» INPUT DATA:
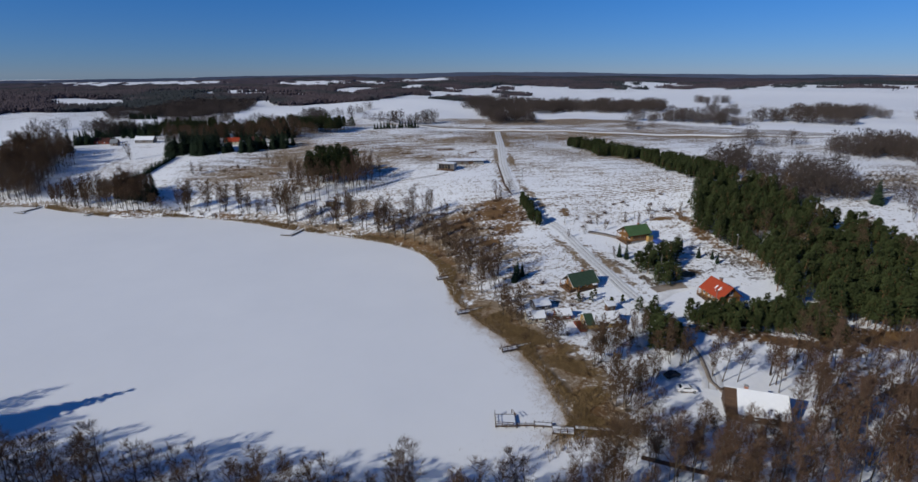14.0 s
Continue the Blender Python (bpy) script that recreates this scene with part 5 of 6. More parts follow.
def house(name, x, y, turn, length, width, wall_h, rise, wall_mat, roof_mat, label, over=0.6, over_left=None, chimney=None, snow=0.0, base=0.4, gable_mat=None, lift=0.0, scale=1.0):
    """A gabled house, its ridge along x. Returns it, with parts that stand round it added by the caller."""
    top = site(name, x, y, turn, label, "house", lift=lift)
    top.scale = (scale, scale, scale)
    l, w = length / 2, width / 2
    part("plinth", box(-l - 0.05, l + 0.05, -w - 0.05, w + 0.05, -1.6, base), M_STONE, top, "grey stone plinth")
    bm = solid([(-w, base), (w, base), (w, wall_h), (0, wall_h + rise - 0.1), (-w, wall_h)], "x", -l, l)
    part("wall", bm, wall_mat, top)
    ol = over if over_left is None else over_left
    slope = rise / w
    for side in (-1, 1):
        e = w + over
        outline = [(0, wall_h + rise + 0.12), (side * e, wall_h - slope * over + 0.12), (side * e, wall_h - slope * over - 0.02), (0, wall_h + rise - 0.02)]
        roof = part("roof", solid(outline, "x", -l - ol, l + over), roof_mat, top)
        n = 7
        for k in range(n):
            c = -l - ol + (length + ol + over) * (k + 0.5) / n
            rib = [(0, wall_h + rise + 0.15), (side * e, wall_h - slope * over + 0.15), (side * e, wall_h - slope * over + 0.121), (0, wall_h + rise + 0.121)]
            part("rib", solid(rib, "x", c - 0.04, c + 0.04), roof_mat, roof)
        for c in (-l - ol - 0.03, l + over - 0.02):
            edge = [(0, wall_h + rise + 0.16), (side * (e + 0.02), wall_h - slope * over + 0.16), (side * (e + 0.02), wall_h - slope * over - 0.08), (0, wall_h + rise - 0.08)]
            part("bargeboard", solid(edge, "x", c, c + 0.05), M_WHITE if roof_mat in (M_GREEN_ROOF,) else M_DARKWOOD, roof)
        if snow:
            s0, s1 = -l - ol + 0.15 + (length * (1 - snow) if snow < 1 else 0), l + over - 0.12
            blanket = [(0, wall_h + rise + 0.30), (side * (e - 0.1), wall_h - slope * (over - 0.1) + 0.30), (side * e, wall_h - slope * over + 0.14), (0, wall_h + rise + 0.13)]
            part("snow_blanket", solid(blanket, "x", s0, s1), M_SNOW, roof, "thick snow lying on the roof")
    part("ridge_cap", box(-l - ol, l + over, -0.12, 0.12, wall_h + rise + 0.10, wall_h + rise + 0.20 + (0.1 if snow else 0), 0.03), roof_mat if not snow else M_SNOW, top)
    if chimney is not None:
        c = part("chimney", box(chimney - 0.4, chimney + 0.4, 0.1, 0.9, wall_h, wall_h + rise + 0.9, 0.03), M_BRICK, top, "brick chimney")
        part("cap", box(chimney - 0.48, chimney + 0.48, 0.02, 0.98, wall_h + rise + 0.9, wall_h + rise + 1.02), M_STONE, c)
    return top


def porch(top, x0, x1, y0, y1, floor_z, posts, rail=True, mat=None):
    """A wooden deck with posts and a rail."""
    mat = mat or M_DARKWOOD
    deck = part("deck", box(x0, x1, y0, y1, floor_z - 0.16, floor_z), mat, top)
    part("skirt", box(x0 + 0.1, x1 - 0.1, y0 + 0.1, y1 - 0.1, -1.5, floor_z - 0.161), mat, deck)
    for x, y, h in posts:
        part("post", box(x - 0.08, x + 0.08, y - 0.08, y + 0.08, floor_z, floor_z + h), M_LOG, top)
    if rail:
        for z in (0.45, 0.95):
            part("rail", box(x0, x1, y0, y0 + 0.07, floor_z + z, floor_z + z + 0.08), M_LOG, top)
            part("rail", box(x0, x0 + 0.07, y0 + 0.071, y1, floor_z + z, floor_z + z + 0.08), M_LOG, top)


def door(top, x, y, z, face, mat=None):
    sign = -1 if face[0] == "-" else 1
    lo, hi = sorted((-0.02 * sign, 0.05 * sign))
    d = part("door", box(x - 0.5, x + 0.5, y + lo, y + hi, z, z + 2.05, 0.01) if face[1] == "y" else box(x + lo, x + hi, y - 0.5, y + 0.5, z, z + 2.05, 0.01), mat or M_DARKWOOD, top)
    lo, hi = sorted((0.055 * sign, 0.10 * sign))
    part("handle", box(x + 0.36, x + 0.42, y + lo, y + hi, z + 1.0, z + 1.06) if face[1] == "y" else box(x + lo, x + hi, y + 0.36, y + 0.42, z + 1.0, z + 1.06), M_STEEL, d)


# ---- the houses ----
green = house("green_roofed_cottage", 171.2, 45.8, 24.5, 9.0, 6.6, 2.6, 2.9, M_LOG, M_GREEN_ROOF, "log cottage with a dark green metal roof by the lane", 0.9, 2.2, 0.8, scale=0.86)
porch(green, -7.6, -4.55, -3.3, 3.3, 0.45, [(-7.3, -3.1, 2.3), (-7.3, 3.1, 2.3), (-7.3, 0, 3.6), (-5.9, -3.1, 2.3)])
porch(green, -4.45, 4.5, -4.6, -3.35, 0.45, [(-4.2, -4.4, 1.9), (-1.4, -4.4, 1.9), (1.4, -4.4, 1.9), (4.2, -4.4, 1.9)])
for x in (-2.8, 0.2, 2.9):
    window(green, x, -3.3, 1.0, 1.2, 1.2, "-y")
window(green, -4.5, -1.5, 1.0, 1.1, 1.2, "-x")
window(green, -4.5, 0.0, 3.2, 1.1, 1.1, "-x")
window(green, 4.5, 0.6, 1.0, 1.1, 1.2, "+x")
door(green, -4.5, 1.4, 0.45, "-x")
part("awning", box(1.6, 3.6, -5.6, -4.4, 2.0, 2.12, 0.02), M_SNOW, green, "small snow-covered awning")

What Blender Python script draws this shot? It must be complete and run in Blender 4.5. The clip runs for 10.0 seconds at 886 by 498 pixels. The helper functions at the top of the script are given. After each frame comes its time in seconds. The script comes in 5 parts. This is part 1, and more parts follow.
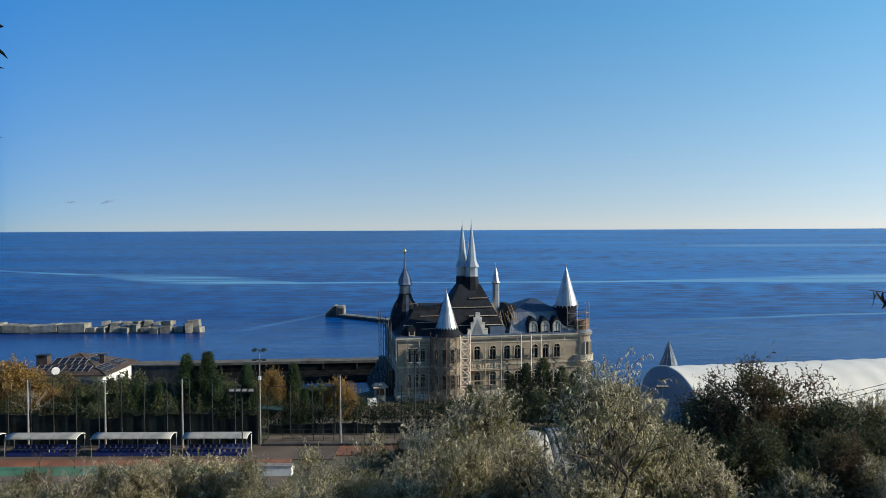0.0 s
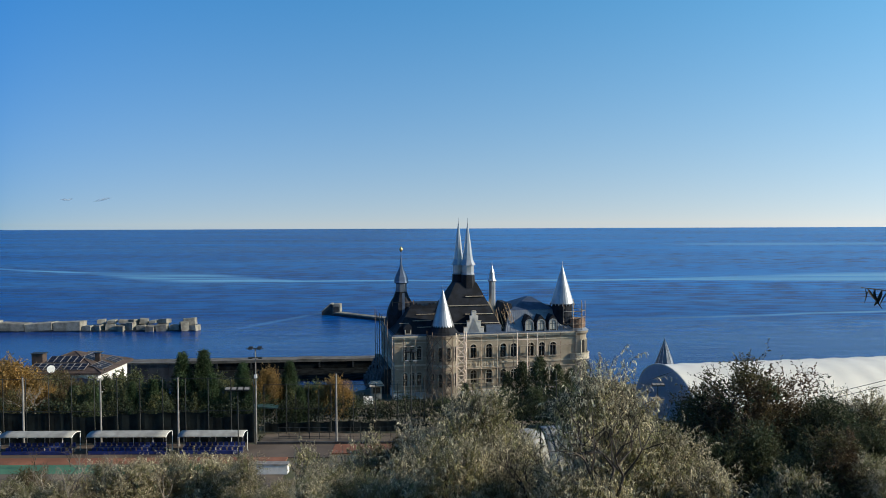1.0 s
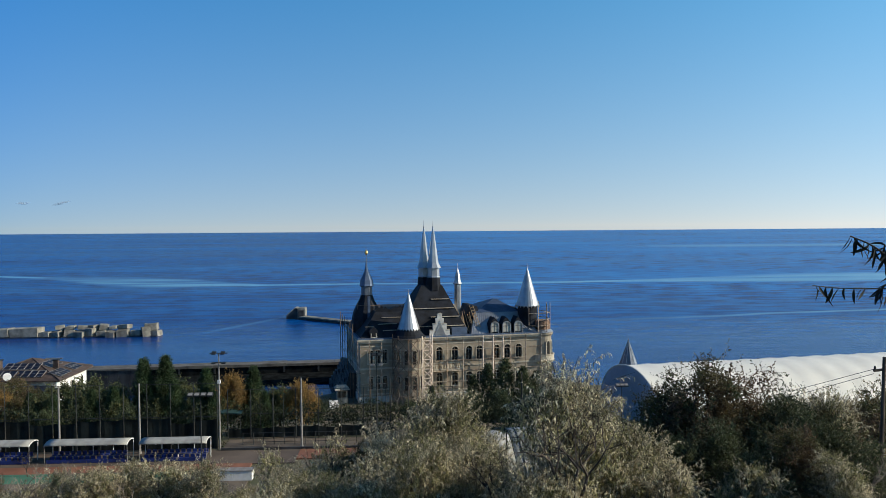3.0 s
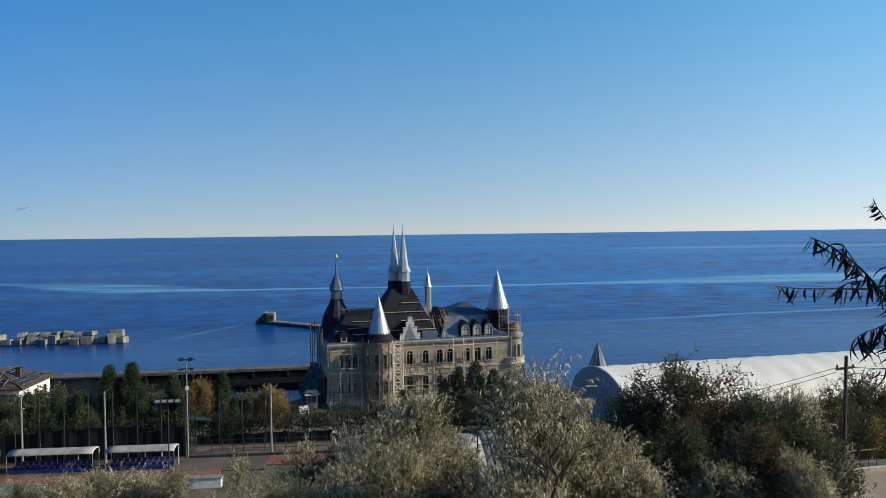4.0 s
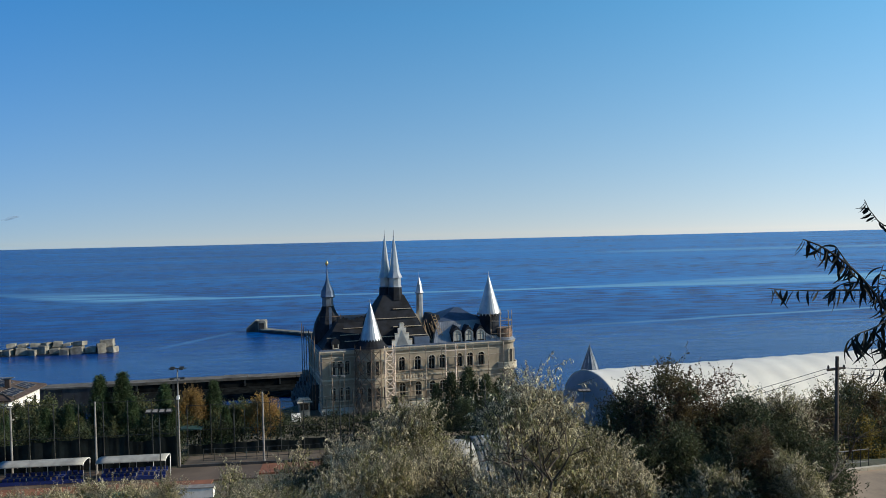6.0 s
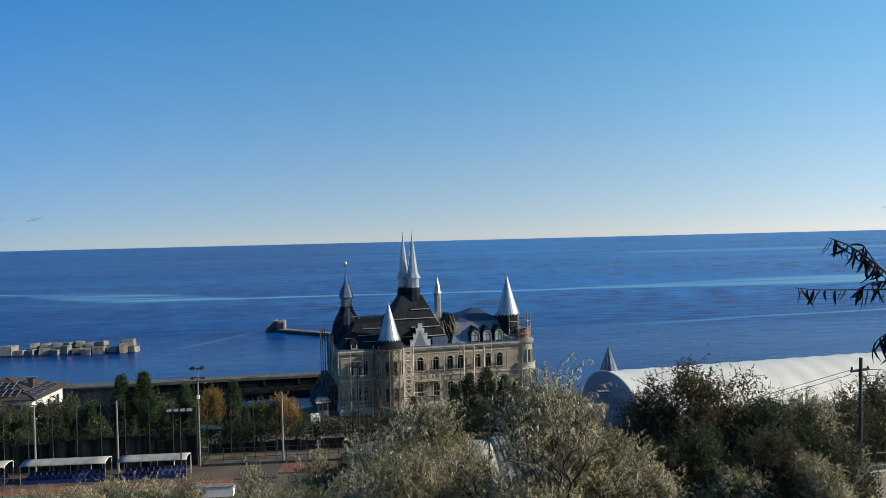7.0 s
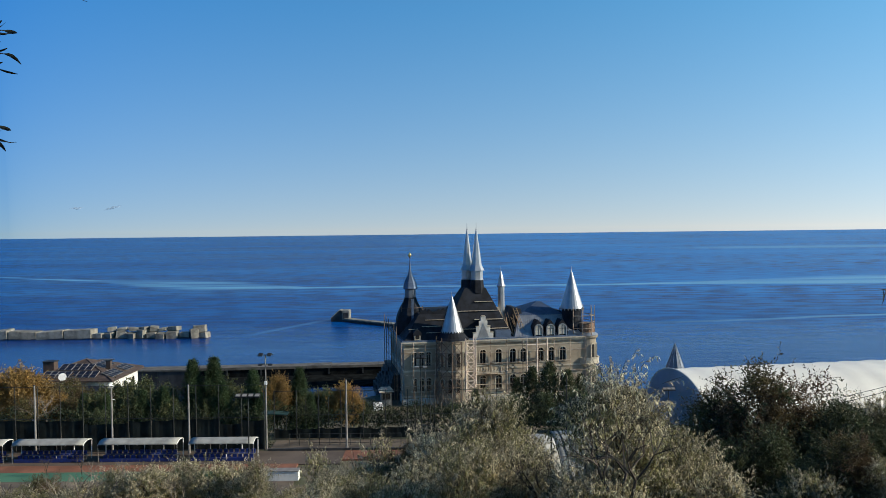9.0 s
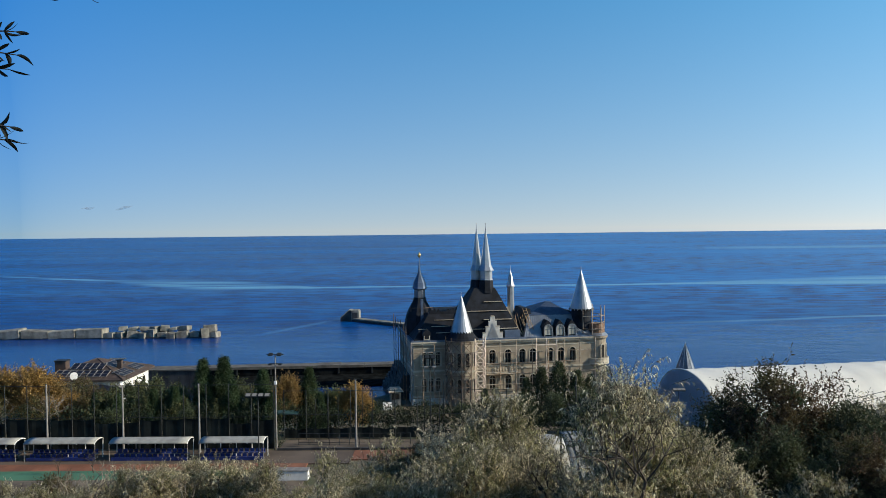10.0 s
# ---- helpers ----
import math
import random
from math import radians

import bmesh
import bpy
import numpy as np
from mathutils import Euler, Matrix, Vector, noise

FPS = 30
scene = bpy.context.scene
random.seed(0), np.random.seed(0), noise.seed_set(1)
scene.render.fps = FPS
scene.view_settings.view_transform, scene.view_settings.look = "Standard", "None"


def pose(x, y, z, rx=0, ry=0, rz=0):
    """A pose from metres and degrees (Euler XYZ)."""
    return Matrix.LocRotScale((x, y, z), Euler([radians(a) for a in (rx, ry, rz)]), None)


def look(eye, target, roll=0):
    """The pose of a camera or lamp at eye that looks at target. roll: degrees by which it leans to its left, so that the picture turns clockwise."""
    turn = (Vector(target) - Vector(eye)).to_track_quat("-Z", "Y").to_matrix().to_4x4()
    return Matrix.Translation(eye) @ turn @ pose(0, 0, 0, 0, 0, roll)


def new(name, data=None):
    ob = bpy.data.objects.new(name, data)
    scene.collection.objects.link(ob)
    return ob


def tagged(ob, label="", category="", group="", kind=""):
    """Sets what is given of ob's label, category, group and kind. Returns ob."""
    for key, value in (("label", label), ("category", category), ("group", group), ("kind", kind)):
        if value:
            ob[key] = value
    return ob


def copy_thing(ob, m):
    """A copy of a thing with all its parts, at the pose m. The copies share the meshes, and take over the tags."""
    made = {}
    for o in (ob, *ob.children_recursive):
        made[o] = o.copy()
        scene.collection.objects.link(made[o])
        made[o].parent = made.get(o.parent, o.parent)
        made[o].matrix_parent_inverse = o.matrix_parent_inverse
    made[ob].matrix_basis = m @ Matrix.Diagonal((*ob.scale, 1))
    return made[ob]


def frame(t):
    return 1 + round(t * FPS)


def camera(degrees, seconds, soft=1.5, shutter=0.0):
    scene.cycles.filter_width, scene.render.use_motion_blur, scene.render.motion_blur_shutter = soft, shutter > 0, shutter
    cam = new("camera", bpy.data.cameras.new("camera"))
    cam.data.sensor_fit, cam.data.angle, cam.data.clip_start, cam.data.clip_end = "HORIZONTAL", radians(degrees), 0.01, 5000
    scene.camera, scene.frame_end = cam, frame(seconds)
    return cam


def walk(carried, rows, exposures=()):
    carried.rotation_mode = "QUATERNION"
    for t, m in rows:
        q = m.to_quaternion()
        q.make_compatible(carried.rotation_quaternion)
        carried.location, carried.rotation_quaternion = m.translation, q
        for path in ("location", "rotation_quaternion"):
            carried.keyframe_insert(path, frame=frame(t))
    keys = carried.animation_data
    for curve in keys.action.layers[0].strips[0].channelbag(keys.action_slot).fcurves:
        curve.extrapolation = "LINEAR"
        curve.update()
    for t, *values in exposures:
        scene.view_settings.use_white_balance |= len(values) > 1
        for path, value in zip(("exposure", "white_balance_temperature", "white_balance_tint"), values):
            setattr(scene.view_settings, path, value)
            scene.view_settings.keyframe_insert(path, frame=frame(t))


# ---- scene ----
cam = camera(59.06, 10.0, soft=0.5)
# seconds, x, y, z, yaw, pitch, lean
ROWS = [
    (0, -0.016, -0.005, 34.014, 0.00, -1.79, 0.25),
    (0.5, -0.003, -0.014, 34.003, -0.08, -1.87, 0.20),
    (1, -0.003, -0.009, 34.009, -0.27, -1.92, 0.21),
    (1.5, -0.005, -0.011, 34.001, -0.55, -1.92, 0.25),
    (2, 0.005, -0.001, 34.017, -0.93, -1.92, 0.26),
    (2.5, 0.022, 0.007, 33.996, -1.72, -1.84, 0.27),
    (4, 0.044, 0.003, 33.996, -4.99, -1.49, 0.68),
    (4.5, 0.046, -0.004, 33.994, -5.70, -1.38, 0.81),
    (5, 0.057, 0.014, 33.998, -5.97, -1.29, 1.12),
    (6.5, 0.025, 0.029, 33.995, -5.20, -1.04, 1.41),
    (7, 0.011, 0.023, 33.992, -4.34, -1.03, 1.38),
    (7.5, -0.005, 0.020, 33.989, -3.21, -1.14, 1.32),
    (8, -0.021, 0.003, 33.986, -1.80, -1.33, 1.19),
    (8.5, -0.029, 0.003, 33.995, -0.48, -1.40, 0.97),
    (9, -0.039, -0.021, 34.004, 0.35, -1.51, 0.66),
    (9.5, -0.038, -0.031, 34.008, 0.84, -1.51, 0.62),
    (10, -0.043, -0.013, 34.006, 1.04, -1.50, 0.65),
]
walk(cam, [(t, pose(x, y, z, 90 + pitch, 0, yaw) @ pose(0, 0, 0, 0, 0, -lean)) for t, x, y, z, yaw, pitch, lean in ROWS],
     exposures=[(0, 0.0), (2.5, -0.01), (4, -0.06), (7, -0.06), (8.5, -0.01), (10, 0.0)])

# ---- light ----
SUN_AZ, SUN_EL = 97.0, 26.0
world = bpy.data.worlds.new("sky")
scene.world = world
world.use_nodes = True
wn = world.node_tree.nodes
sky = wn.new("ShaderNodeTexSky")
sky.sky_type, sky.sun_disc = "NISHITA", False
sky.sun_elevation, sky.sun_rotation = radians(SUN_EL), radians(SUN_AZ)
sky.air_density, sky.dust_density, sky.ozone_density = 1.0, 0.6, 1.6
wn["Background"].inputs["Strength"].default_value = 0.11
wl = world.node_tree.links.new


def sky_range(value, lo, hi):
    k = wn.new("ShaderNodeMapRange")
    k.inputs["From Min"].default_value, k.inputs["From Max"].default_value = lo, hi
    wl(value, k.inputs["Value"])
    return k.outputs["Result"]


def sky_mix(factor, a, b, kind="MIX"):
    k = wn.new("ShaderNodeMix")
    k.data_type, k.blend_type = "RGBA", kind
    for slot, v in (("Factor", factor), ("A", a), ("B", b)):
        if isinstance(v, tuple):
            k.inputs[slot].default_value = (*v, 1)
        elif isinstance(v, float):
            k.inputs[slot].default_value = v
        else:
            wl(v, k.inputs[slot])
    return k.outputs["Result"]


# the clear autumn air: a deeper blue away from the sun, a whiter haze towards it and low down
coord, axes = wn.new("ShaderNodeTexCoord"), wn.new("ShaderNodeSeparateXYZ")
wl(coord.outputs["Generated"], axes.inputs["Vector"])
lift = wn.new("ShaderNodeCombineXYZ")
for axis in "XY":
    wl(axes.outputs[axis], lift.inputs[axis])
raised = wn.new("ShaderNodeMath")
raised.operation = "MULTIPLY_ADD"
raised.inputs[1].default_value, raised.inputs[2].default_value = 0.85, 0.12
upper = wn.new("ShaderNodeMath")
upper.operation = "MAXIMUM"
upper.inputs[1].default_value = 0.0
wl(axes.outputs["Z"], upper.inputs[0])
wl(upper.outputs["Value"], raised.inputs[0])
wl(raised.outputs["Value"], lift.inputs["Z"])
unit_way = wn.new("ShaderNodeVectorMath")
unit_way.operation = "NORMALIZE"
wl(lift.outputs["Vector"], unit_way.inputs[0])
wl(unit_way.outputs["Vector"], sky.inputs["Vector"])
bent = wn.new("ShaderNodeMath")
bent.operation = "POWER"
bent.inputs[1].default_value = 0.50
wl(sky_range(axes.outputs["X"], -0.49, 0.49), bent.inputs[0])
rise = wn.new("ShaderNodeMath")
rise.operation = "POWER"
rise.inputs[1].default_value = 0.62
wl(sky_range(axes.outputs["Z"], 0.0, 0.27), rise.inputs[0])
toward, height = bent.outputs["Value"], rise.outputs["Value"]
tint = sky_mix(height, sky_mix(toward, (0.71, 0.78, 0.86), (1.92, 1.48, 1.27)), sky_mix(toward, (0.17, 0.80, 1.46), (0.74, 1.44, 1.64)))
tint = sky_mix(sky_range(axes.outputs["Z"], 0.27, 0.9), tint, sky_mix(1.0, tint, (0.34, 0.42, 0.50), "MULTIPLY"))
wl(sky_mix(1.0, sky.outputs["Color"], tint, "MULTIPLY"), wn["Background"].inputs["Color"])
sun = new("sun", bpy.data.lights.new("sun", "SUN"))
sun.data.energy, sun.data.angle, sun.data.color = 5.0, radians(0.5), (1.0, 0.90, 0.74)
az, el = radians(SUN_AZ), radians(SUN_EL)
sun.matrix_world = look((60 * math.sin(az) * math.cos(el), 60 * math.cos(az) * math.cos(el), 60 * math.sin(el) + 30), (0, 0, 30))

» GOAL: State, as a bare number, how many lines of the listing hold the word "made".

» SOLVED PROBLEM: 7